Spark’s $100M Shift from US Treasurys to Regulated DeFi Signals New Era in Crypto Yield

Decentralized finance (DeFi) lending protocol Spark has reallocated a significant portion of its treasury reserves from US government bonds into crypto-native yield strategies, marking a pivotal shift in onchain yield generation amid decreasing Treasury returns. On Thursday, Spark announced it deployed $100 million of its stablecoin reserves into Superstate’s Crypto Carry Fund (USCC), a regulated basis-trading fund that capitalizes on price differences between spot and futures markets of major digital assets. This fund offers DeFi protocols the opportunity to earn market-neutral yield from derivatives markets traditionally utilized by hedge funds. According to Superstate, USCC manages approximately $528 million in assets and currently delivers a 30-day yield of 9.26%. Superstate CEO Robert Leshner highlighted that this strategy allows Spark to access yield streams uncorrelated with Federal Reserve rate policies, offering crucial diversification as the Fed grapples with balancing inflation and economic growth. Despite challenges anchoring the long end of the yield curve amid rising US fiscal pressures, the 10-year Treasury yield recently dipped below 4%. Spark pointed out that the Fed’s impending rate cuts may pressure stablecoin issuers and DeFi protocols heavily reliant on short-duration Treasurys, necessitating exploration of alternative, uncorrelated returns.

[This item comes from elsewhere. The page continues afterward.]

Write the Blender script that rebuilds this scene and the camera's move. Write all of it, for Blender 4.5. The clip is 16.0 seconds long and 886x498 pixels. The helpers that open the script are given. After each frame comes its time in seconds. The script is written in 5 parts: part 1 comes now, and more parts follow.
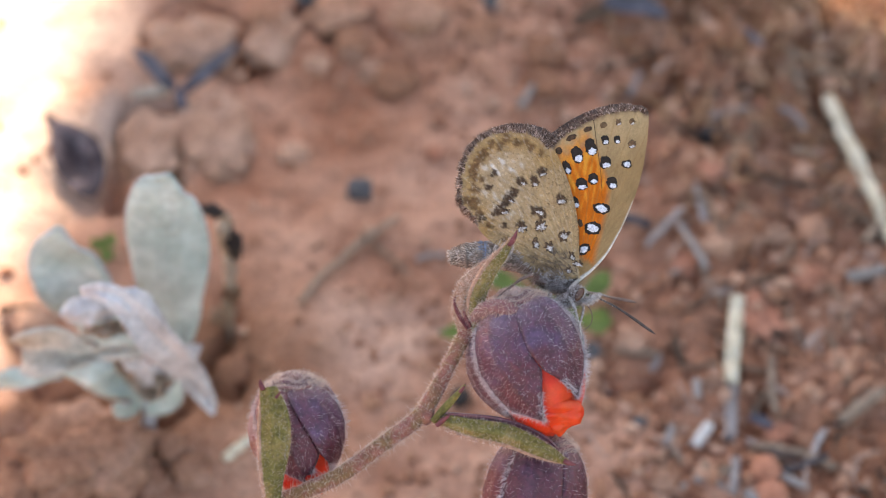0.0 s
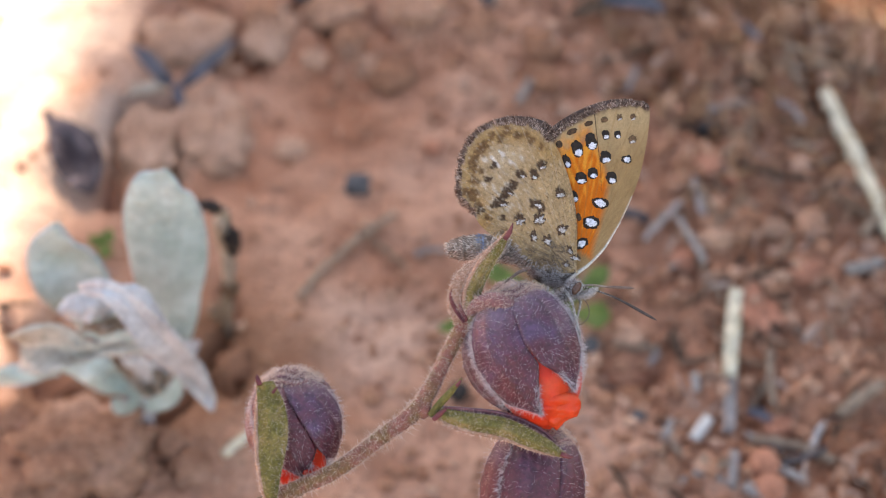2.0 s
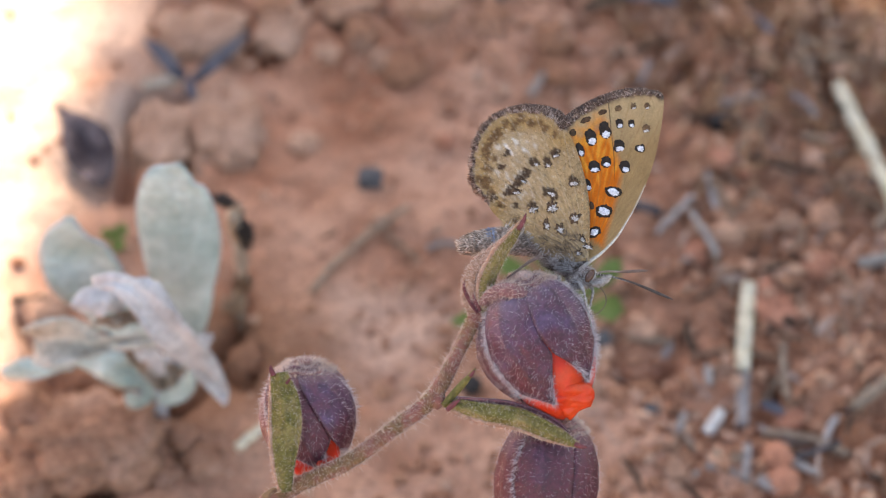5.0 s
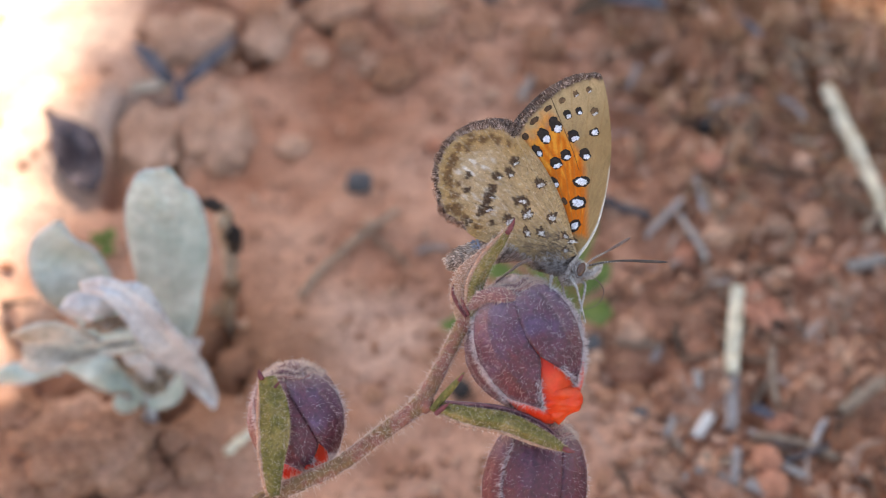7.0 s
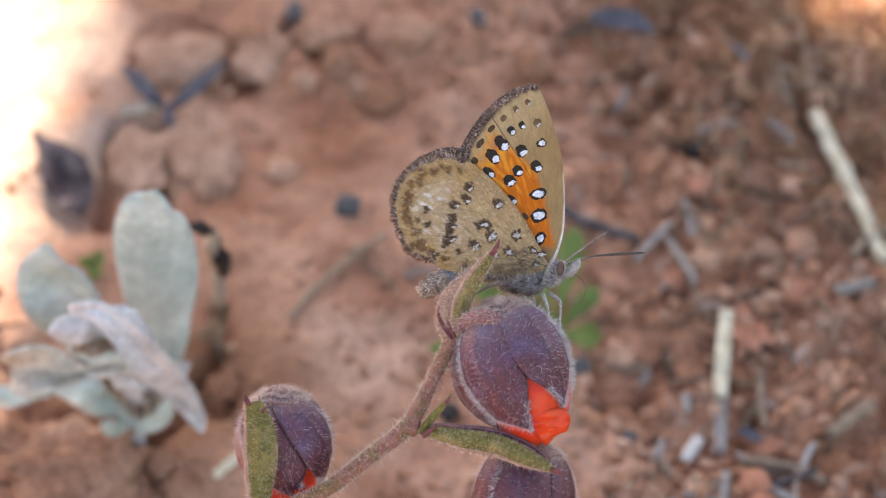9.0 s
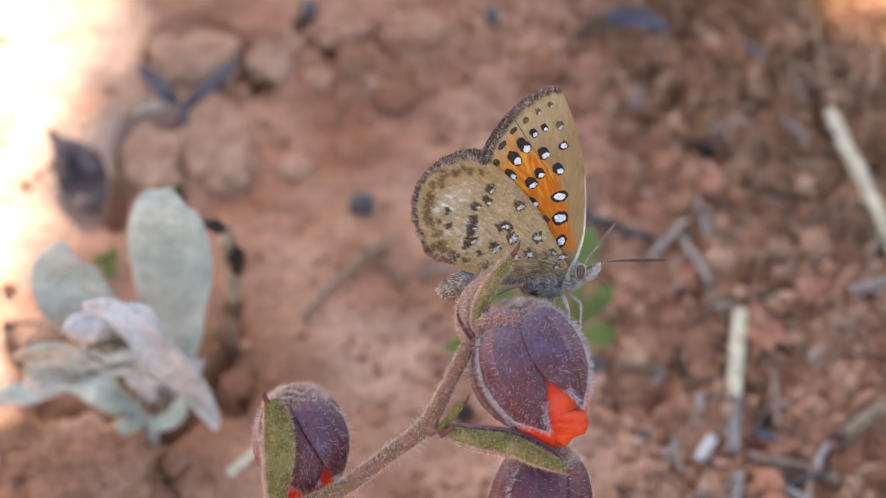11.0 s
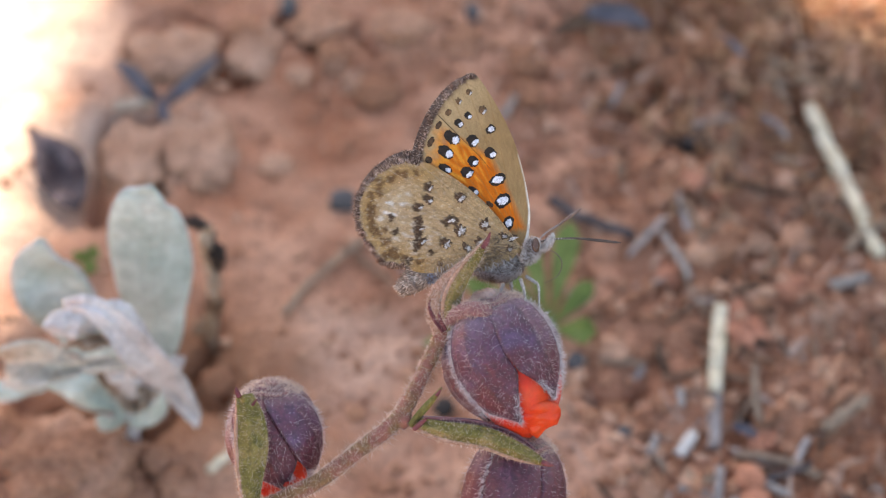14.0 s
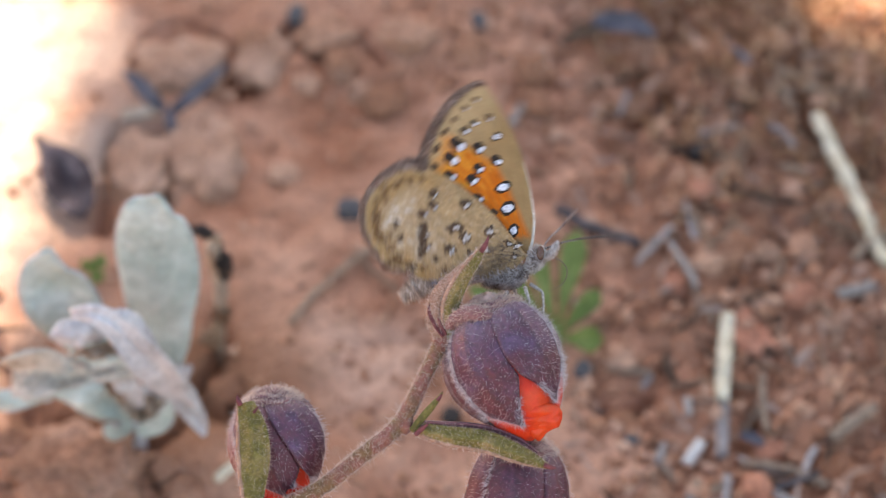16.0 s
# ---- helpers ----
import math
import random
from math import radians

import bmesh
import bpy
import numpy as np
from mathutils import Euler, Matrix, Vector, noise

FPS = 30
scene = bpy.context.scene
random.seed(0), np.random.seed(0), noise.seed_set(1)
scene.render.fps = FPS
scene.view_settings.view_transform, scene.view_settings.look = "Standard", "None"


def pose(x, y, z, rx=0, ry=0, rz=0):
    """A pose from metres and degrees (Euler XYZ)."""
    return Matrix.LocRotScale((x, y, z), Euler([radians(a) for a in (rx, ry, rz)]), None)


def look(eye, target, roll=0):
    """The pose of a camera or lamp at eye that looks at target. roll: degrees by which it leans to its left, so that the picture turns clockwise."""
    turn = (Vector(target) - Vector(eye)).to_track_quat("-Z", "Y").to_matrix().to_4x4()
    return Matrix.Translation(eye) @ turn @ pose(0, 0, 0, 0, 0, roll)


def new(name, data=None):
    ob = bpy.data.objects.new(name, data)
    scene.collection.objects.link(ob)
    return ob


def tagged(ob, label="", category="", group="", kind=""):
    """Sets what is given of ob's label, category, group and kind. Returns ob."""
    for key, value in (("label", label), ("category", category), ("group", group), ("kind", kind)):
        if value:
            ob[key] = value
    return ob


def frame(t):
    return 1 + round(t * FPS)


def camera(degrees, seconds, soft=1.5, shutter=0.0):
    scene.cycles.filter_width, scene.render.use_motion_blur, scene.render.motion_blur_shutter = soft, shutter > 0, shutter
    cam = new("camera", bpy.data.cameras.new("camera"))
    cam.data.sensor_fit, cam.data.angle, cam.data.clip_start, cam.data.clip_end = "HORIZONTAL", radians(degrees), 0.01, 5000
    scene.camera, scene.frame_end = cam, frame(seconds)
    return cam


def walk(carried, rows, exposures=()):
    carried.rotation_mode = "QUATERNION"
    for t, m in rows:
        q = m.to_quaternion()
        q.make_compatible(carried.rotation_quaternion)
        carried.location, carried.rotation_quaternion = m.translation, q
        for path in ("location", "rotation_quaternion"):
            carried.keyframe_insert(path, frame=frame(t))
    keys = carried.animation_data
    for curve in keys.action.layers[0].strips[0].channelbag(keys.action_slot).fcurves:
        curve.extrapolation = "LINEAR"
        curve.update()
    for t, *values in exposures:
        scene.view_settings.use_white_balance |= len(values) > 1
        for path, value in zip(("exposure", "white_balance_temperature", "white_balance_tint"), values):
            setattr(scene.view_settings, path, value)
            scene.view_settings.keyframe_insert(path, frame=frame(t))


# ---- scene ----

Notably, Tether and USDC issuer Circle collectively hold over $132 billion in US government debt—positions that could be vulnerable as market dynamics evolve. Onchain yield strategies continue to mature beyond simple lending and staking, with sophisticated approaches like market-neutral trading and restaking gaining traction. Industry research emphasizes that while Treasury yields traditionally anchor most onchain yield strategies, declining rates are driving protocols toward crypto-native income sources such as basis trading and validator rewards, which remain uncorrelated with conventional interest rate policies.